__What the exercise asks__
Extract every entry word for word. Skip the pictures.

__Given data__
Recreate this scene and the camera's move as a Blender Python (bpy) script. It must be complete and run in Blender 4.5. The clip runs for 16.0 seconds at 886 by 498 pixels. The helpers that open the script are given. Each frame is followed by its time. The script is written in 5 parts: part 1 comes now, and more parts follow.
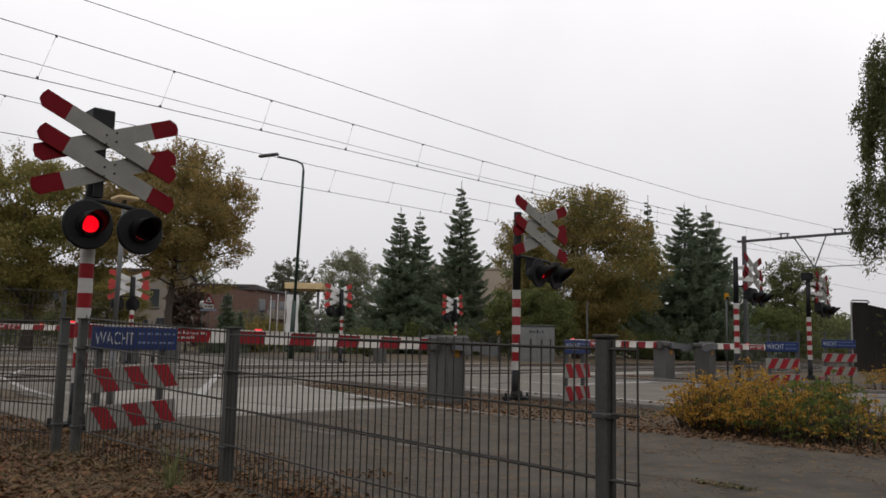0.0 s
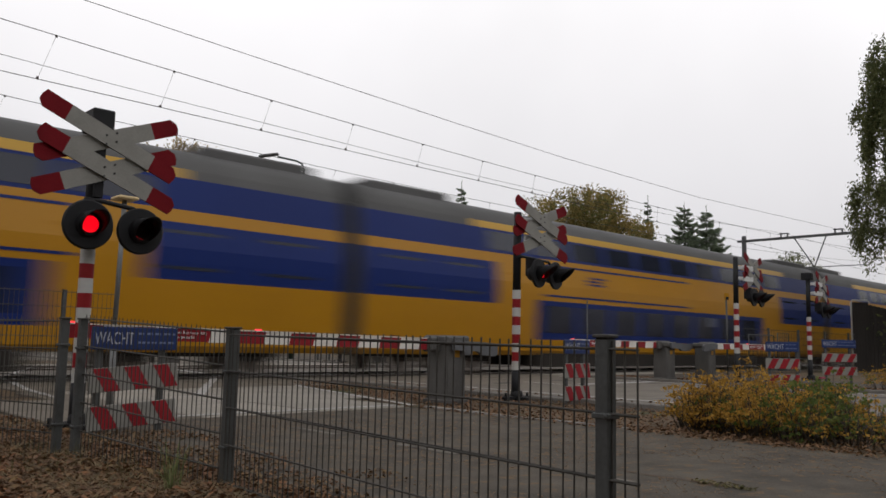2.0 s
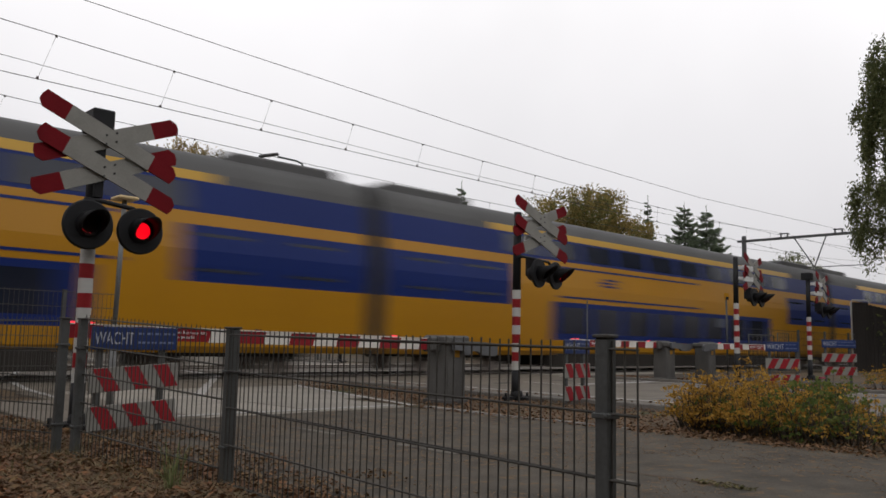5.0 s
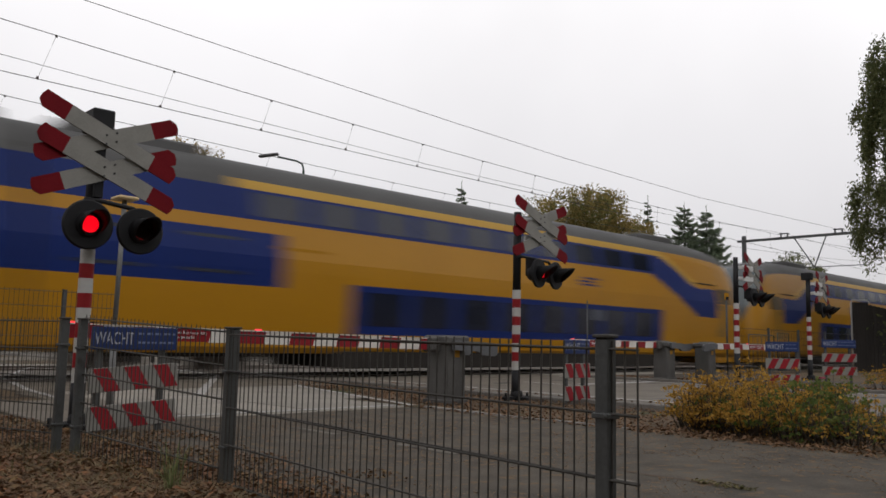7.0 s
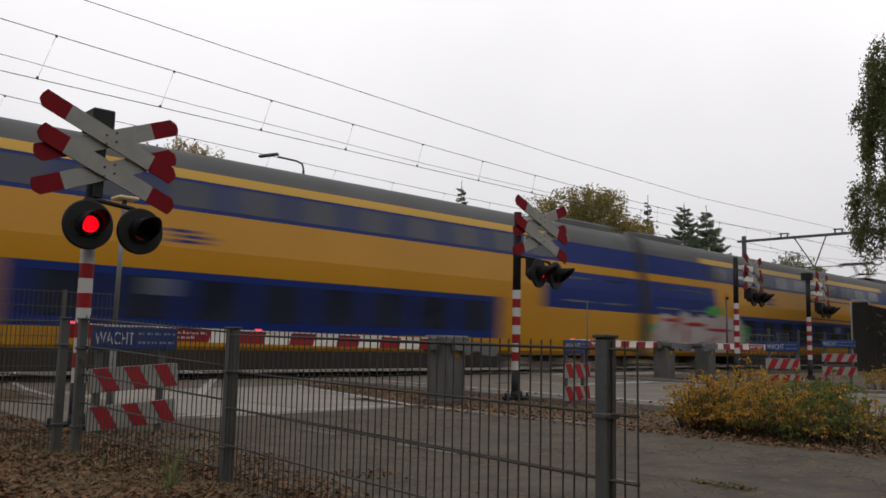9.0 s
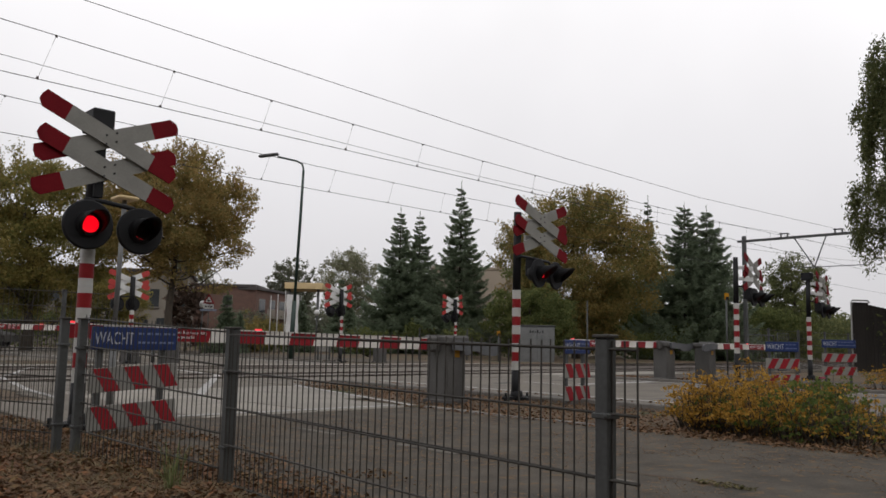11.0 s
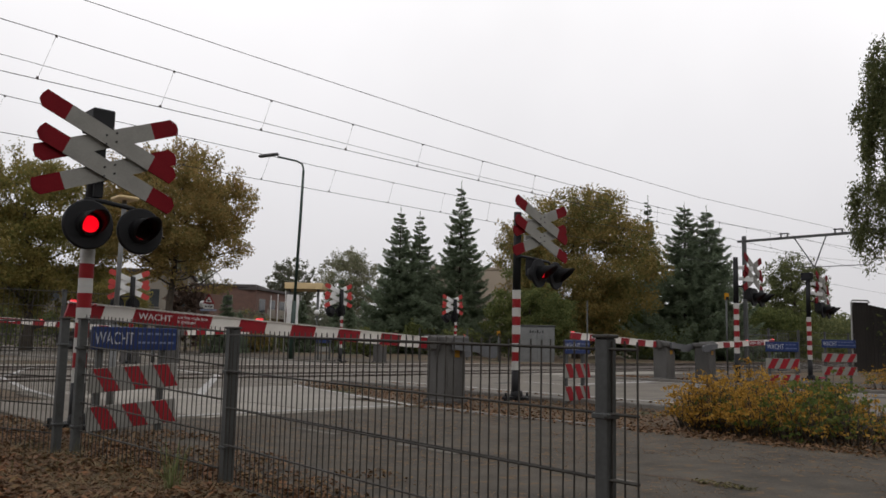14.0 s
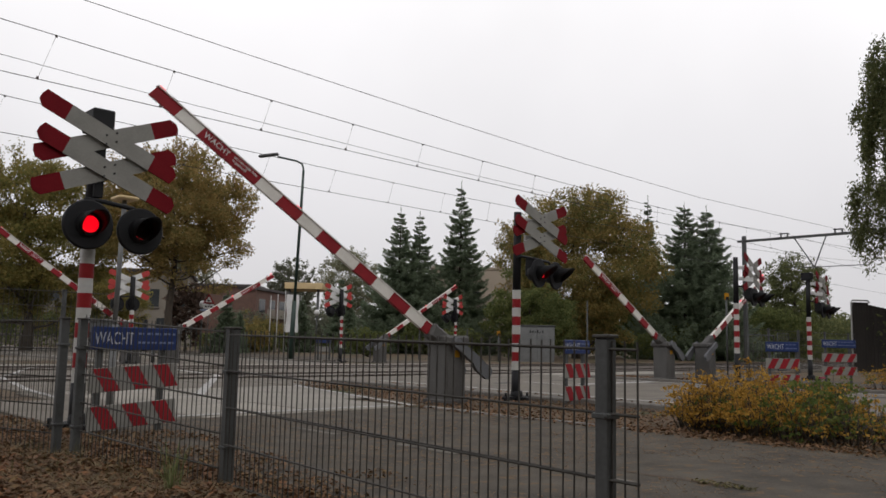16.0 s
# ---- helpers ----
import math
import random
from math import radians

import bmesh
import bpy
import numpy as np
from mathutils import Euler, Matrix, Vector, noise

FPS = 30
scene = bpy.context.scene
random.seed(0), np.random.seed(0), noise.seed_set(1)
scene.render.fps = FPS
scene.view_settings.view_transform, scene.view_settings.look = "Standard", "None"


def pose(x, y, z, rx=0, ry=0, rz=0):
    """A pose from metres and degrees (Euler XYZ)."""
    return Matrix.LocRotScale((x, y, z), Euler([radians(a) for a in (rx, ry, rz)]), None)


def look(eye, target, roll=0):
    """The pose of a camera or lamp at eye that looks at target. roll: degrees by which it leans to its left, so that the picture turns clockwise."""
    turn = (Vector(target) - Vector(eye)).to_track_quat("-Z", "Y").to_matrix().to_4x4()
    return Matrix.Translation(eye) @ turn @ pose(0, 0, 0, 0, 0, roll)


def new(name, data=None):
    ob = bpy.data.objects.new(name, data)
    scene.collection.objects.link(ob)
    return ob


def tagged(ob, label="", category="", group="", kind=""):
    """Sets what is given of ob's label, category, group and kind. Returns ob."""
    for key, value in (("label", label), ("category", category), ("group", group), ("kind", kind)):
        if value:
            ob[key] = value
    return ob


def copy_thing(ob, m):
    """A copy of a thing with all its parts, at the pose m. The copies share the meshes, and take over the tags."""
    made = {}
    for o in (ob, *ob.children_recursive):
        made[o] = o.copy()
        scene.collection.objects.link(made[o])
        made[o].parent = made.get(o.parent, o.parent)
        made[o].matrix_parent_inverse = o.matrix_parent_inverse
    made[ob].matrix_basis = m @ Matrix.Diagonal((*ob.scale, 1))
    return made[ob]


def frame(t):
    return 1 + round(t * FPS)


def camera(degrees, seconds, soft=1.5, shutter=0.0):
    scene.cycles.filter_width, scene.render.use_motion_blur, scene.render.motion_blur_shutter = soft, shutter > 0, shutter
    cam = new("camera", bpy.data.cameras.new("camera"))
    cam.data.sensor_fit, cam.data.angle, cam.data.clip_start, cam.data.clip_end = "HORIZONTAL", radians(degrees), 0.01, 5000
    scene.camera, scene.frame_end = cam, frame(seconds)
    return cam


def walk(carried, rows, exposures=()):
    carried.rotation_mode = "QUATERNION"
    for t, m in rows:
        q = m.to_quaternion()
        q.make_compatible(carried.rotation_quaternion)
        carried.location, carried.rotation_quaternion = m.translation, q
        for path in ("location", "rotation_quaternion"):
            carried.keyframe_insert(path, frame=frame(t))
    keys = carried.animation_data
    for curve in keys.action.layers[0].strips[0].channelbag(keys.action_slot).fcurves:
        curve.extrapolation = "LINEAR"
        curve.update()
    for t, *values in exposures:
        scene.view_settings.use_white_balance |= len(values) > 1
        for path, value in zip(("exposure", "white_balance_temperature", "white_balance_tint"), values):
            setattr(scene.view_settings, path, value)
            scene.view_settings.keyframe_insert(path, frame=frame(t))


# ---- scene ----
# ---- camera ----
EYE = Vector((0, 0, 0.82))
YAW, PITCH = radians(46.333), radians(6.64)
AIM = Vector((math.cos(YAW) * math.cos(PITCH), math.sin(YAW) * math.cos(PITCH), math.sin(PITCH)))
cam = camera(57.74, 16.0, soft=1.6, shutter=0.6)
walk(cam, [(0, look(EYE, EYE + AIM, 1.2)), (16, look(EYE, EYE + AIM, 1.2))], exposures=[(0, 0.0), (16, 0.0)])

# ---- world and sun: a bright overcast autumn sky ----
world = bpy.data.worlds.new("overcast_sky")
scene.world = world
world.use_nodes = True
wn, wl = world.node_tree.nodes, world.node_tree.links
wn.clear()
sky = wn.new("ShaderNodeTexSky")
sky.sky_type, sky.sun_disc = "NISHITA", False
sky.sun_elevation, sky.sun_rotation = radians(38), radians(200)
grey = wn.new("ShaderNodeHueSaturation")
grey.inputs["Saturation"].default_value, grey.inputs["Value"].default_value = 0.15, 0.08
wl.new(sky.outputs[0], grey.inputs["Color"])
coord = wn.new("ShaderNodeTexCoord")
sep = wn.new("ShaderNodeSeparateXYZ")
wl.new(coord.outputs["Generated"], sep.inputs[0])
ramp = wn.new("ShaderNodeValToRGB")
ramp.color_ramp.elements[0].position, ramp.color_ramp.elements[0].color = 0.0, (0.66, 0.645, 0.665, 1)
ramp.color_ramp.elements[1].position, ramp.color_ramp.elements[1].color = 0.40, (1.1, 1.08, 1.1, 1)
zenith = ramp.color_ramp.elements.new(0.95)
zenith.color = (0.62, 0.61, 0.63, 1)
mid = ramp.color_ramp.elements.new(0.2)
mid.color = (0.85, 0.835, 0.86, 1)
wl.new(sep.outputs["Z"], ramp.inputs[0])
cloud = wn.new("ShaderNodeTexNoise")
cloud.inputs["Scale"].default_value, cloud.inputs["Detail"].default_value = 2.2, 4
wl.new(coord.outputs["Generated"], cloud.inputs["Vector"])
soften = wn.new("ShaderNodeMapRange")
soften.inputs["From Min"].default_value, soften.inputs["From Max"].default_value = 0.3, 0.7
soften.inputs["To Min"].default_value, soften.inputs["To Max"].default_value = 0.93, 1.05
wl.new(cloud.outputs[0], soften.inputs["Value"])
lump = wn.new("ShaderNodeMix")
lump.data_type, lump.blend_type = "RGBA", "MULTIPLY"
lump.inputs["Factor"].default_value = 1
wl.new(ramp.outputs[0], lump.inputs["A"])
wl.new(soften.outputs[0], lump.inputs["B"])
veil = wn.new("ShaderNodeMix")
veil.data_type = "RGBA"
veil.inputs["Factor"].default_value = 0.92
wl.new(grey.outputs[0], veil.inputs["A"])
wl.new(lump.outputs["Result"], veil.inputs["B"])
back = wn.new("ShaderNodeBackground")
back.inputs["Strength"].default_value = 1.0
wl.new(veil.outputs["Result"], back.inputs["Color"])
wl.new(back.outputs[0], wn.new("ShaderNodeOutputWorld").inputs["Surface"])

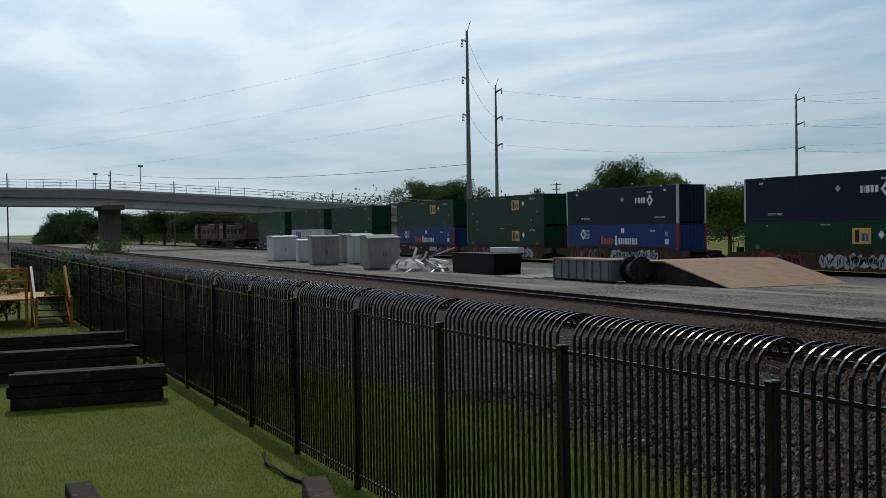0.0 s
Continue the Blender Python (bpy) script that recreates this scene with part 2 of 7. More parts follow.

__Task output__
Recreate this scene and the camera's move as a Blender Python (bpy) script. It must be complete and run in Blender 4.5. The clip runs for 16.0 seconds at 886 by 498 pixels. The helpers that open the script are given. Each frame is followed by its time. The script is written in 5 parts: part 1 comes now, and more parts follow.
0.0 s
2.0 s
5.0 s
7.0 s
9.0 s
11.0 s
14.0 s
16.0 s
# ---- helpers ----
import math
import random
from math import radians

import bmesh
import bpy
import numpy as np
from mathutils import Euler, Matrix, Vector, noise

FPS = 30
scene = bpy.context.scene
random.seed(0), np.random.seed(0), noise.seed_set(1)
scene.render.fps = FPS
scene.view_settings.view_transform, scene.view_settings.look = "Standard", "None"


def pose(x, y, z, rx=0, ry=0, rz=0):
    """A pose from metres and degrees (Euler XYZ)."""
    return Matrix.LocRotScale((x, y, z), Euler([radians(a) for a in (rx, ry, rz)]), None)


def look(eye, target, roll=0):
    """The pose of a camera or lamp at eye that looks at target. roll: degrees by which it leans to its left, so that the picture turns clockwise."""
    turn = (Vector(target) - Vector(eye)).to_track_quat("-Z", "Y").to_matrix().to_4x4()
    return Matrix.Translation(eye) @ turn @ pose(0, 0, 0, 0, 0, roll)


def new(name, data=None):
    ob = bpy.data.objects.new(name, data)
    scene.collection.objects.link(ob)
    return ob


def tagged(ob, label="", category="", group="", kind=""):
    """Sets what is given of ob's label, category, group and kind. Returns ob."""
    for key, value in (("label", label), ("category", category), ("group", group), ("kind", kind)):
        if value:
            ob[key] = value
    return ob


def copy_thing(ob, m):
    """A copy of a thing with all its parts, at the pose m. The copies share the meshes, and take over the tags."""
    made = {}
    for o in (ob, *ob.children_recursive):
        made[o] = o.copy()
        scene.collection.objects.link(made[o])
        made[o].parent = made.get(o.parent, o.parent)
        made[o].matrix_parent_inverse = o.matrix_parent_inverse
    made[ob].matrix_basis = m @ Matrix.Diagonal((*ob.scale, 1))
    return made[ob]


def frame(t):
    return 1 + round(t * FPS)


def camera(degrees, seconds, soft=1.5, shutter=0.0):
    scene.cycles.filter_width, scene.render.use_motion_blur, scene.render.motion_blur_shutter = soft, shutter > 0, shutter
    cam = new("camera", bpy.data.cameras.new("camera"))
    cam.data.sensor_fit, cam.data.angle, cam.data.clip_start, cam.data.clip_end = "HORIZONTAL", radians(degrees), 0.01, 5000
    scene.camera, scene.frame_end = cam, frame(seconds)
    return cam


def walk(carried, rows, exposures=()):
    carried.rotation_mode = "QUATERNION"
    for t, m in rows:
        q = m.to_quaternion()
        q.make_compatible(carried.rotation_quaternion)
        carried.location, carried.rotation_quaternion = m.translation, q
        for path in ("location", "rotation_quaternion"):
            carried.keyframe_insert(path, frame=frame(t))
    keys = carried.animation_data
    for curve in keys.action.layers[0].strips[0].channelbag(keys.action_slot).fcurves:
        curve.extrapolation = "LINEAR"
        curve.update()
    for t, *values in exposures:
        scene.view_settings.use_white_balance |= len(values) > 1
        for path, value in zip(("exposure", "white_balance_temperature", "white_balance_tint"), values):
            setattr(scene.view_settings, path, value)
            scene.view_settings.keyframe_insert(path, frame=frame(t))


# ---- scene ----
# ---- camera ----
EYE = Vector((0, 0, 0.82))
YAW, PITCH = radians(46.333), radians(6.64)
AIM = Vector((math.cos(YAW) * math.cos(PITCH), math.sin(YAW) * math.cos(PITCH), math.sin(PITCH)))
cam = camera(57.74, 16.0, soft=1.6, shutter=0.6)
walk(cam, [(0, look(EYE, EYE + AIM, 1.2)), (16, look(EYE, EYE + AIM, 1.2))], exposures=[(0, 0.0), (16, 0.0)])

# ---- world and sun: a bright overcast autumn sky ----
world = bpy.data.worlds.new("overcast_sky")
scene.world = world
world.use_nodes = True
wn, wl = world.node_tree.nodes, world.node_tree.links
wn.clear()
sky = wn.new("ShaderNodeTexSky")
sky.sky_type, sky.sun_disc = "NISHITA", False
sky.sun_elevation, sky.sun_rotation = radians(38), radians(200)
grey = wn.new("ShaderNodeHueSaturation")
grey.inputs["Saturation"].default_value, grey.inputs["Value"].default_value = 0.15, 0.08
wl.new(sky.outputs[0], grey.inputs["Color"])
coord = wn.new("ShaderNodeTexCoord")
sep = wn.new("ShaderNodeSeparateXYZ")
wl.new(coord.outputs["Generated"], sep.inputs[0])
ramp = wn.new("ShaderNodeValToRGB")
ramp.color_ramp.elements[0].position, ramp.color_ramp.elements[0].color = 0.0, (0.66, 0.645, 0.665, 1)
ramp.color_ramp.elements[1].position, ramp.color_ramp.elements[1].color = 0.40, (1.1, 1.08, 1.1, 1)
zenith = ramp.color_ramp.elements.new(0.95)
zenith.color = (0.62, 0.61, 0.63, 1)
mid = ramp.color_ramp.elements.new(0.2)
mid.color = (0.85, 0.835, 0.86, 1)
wl.new(sep.outputs["Z"], ramp.inputs[0])
cloud = wn.new("ShaderNodeTexNoise")
cloud.inputs["Scale"].default_value, cloud.inputs["Detail"].default_value = 2.2, 4
wl.new(coord.outputs["Generated"], cloud.inputs["Vector"])
soften = wn.new("ShaderNodeMapRange")
soften.inputs["From Min"].default_value, soften.inputs["From Max"].default_value = 0.3, 0.7
soften.inputs["To Min"].default_value, soften.inputs["To Max"].default_value = 0.93, 1.05
wl.new(cloud.outputs[0], soften.inputs["Value"])
lump = wn.new("ShaderNodeMix")
lump.data_type, lump.blend_type = "RGBA", "MULTIPLY"
lump.inputs["Factor"].default_value = 1
wl.new(ramp.outputs[0], lump.inputs["A"])
wl.new(soften.outputs[0], lump.inputs["B"])
veil = wn.new("ShaderNodeMix")
veil.data_type = "RGBA"
veil.inputs["Factor"].default_value = 0.92
wl.new(grey.outputs[0], veil.inputs["A"])
wl.new(lump.outputs["Result"], veil.inputs["B"])
back = wn.new("ShaderNodeBackground")
back.inputs["Strength"].default_value = 1.0
wl.new(veil.outputs["Result"], back.inputs["Color"])
wl.new(back.outputs[0], wn.new("ShaderNodeOutputWorld").inputs["Surface"])

0.0 s
Continue the Blender Python (bpy) script that recreates this scene with part 2 of 7. More parts follow.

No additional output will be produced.